L’incarico per il concordato e la pretesa creditoria
Un professionista aveva richiesto l’ammissione al passivo fallimentare per un credito di quasi 300mila euro, relativo all’assistenza fornita a una società poi fallita, nell’ambito di una procedura di concordato preventivo. La domanda è stata respinta, e la decisione è stata confermata dalla Corte di Cassazione con la sentenza n. 19174 depositata il 14.07.2025.
Attività svolta senza vantaggio per la massa
I giudici hanno ritenuto che le prestazioni rese non avessero prodotto alcuna utilità concreta. Il professionista, infatti, aveva omesso di vigilare sull’operato della società, consentendo pagamenti selettivi e non autorizzati per circa due milioni di euro in favore di alcuni creditori, in violazione del principio di parità di trattamento.
Violazioni gravi e inadempimento contrattuale
Secondo il tribunale, tali pagamenti, effettuati dopo il deposito della domanda di concordato e senza autorizzazione giudiziale, sono stati pregiudizievoli per la massa dei creditori.
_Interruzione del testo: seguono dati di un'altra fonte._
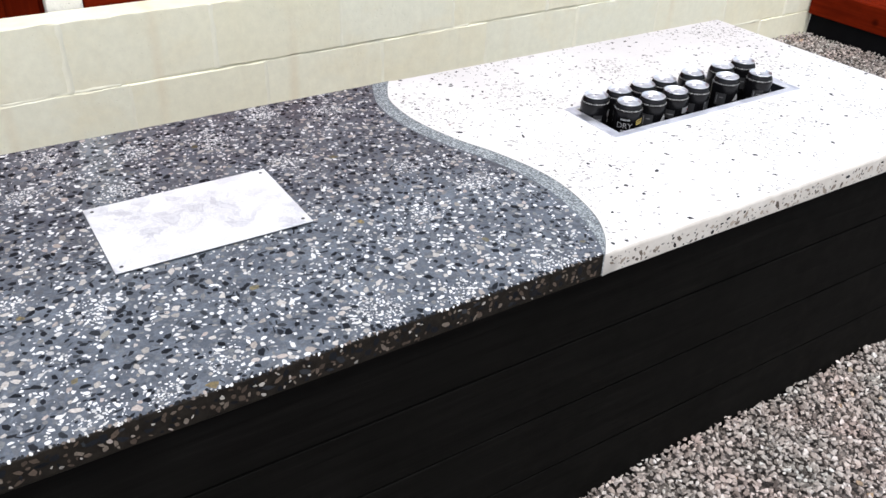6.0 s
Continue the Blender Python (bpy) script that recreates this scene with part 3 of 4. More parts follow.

Il professionista, non avendo informato adeguatamente la società delle regole previste dall’art. 182-quinquies l.fall., è stato ritenuto gravemente inadempiente.
Diligenza e obblighi del professionista incaricato
Chi accetta l’incarico di assistere un’impresa nella predisposizione di una proposta di concordato ha l’obbligo di agire con la massima diligenza, nel rispetto delle disposizioni normative. La proposta deve essere non solo formalmente corretta, ma anche funzionale a ottenere l’ammissione e l’approvazione della procedura.
Prestazione priva di efficacia: niente compenso
La Cassazione ha ribadito che, pur non trattandosi di un’obbligazione di risultato, il diritto al compenso nasce solo in presenza di una prestazione concretamente idonea al raggiungimento dello scopo pattuito. Se, invece, l’attività risulta inefficace, dannosa o contraria alla legge, il compenso non è dovuto.
Imperizia e responsabilità
L’omessa informazione sul divieto di effettuare pagamenti concorsuali dopo il deposito della domanda è stata qualificata come imperizia grave, derivante da ignoranza delle norme fondamentali in materia fallimentare. L’eventuale coinvolgimento del cliente nelle scelte operative non esonera il professionista dalla responsabilità.
Conclusione: prestazione inadempiuta, credito escluso
Nel caso esaminato, la Corte ha concluso che l’obbligazione del professionista è rimasta totalmente inadempiuta e priva di effetti utili per il cliente. Di conseguenza, il credito vantato non può essere ammesso al passivo, essendo venuta meno la causa giustificatrice del compenso.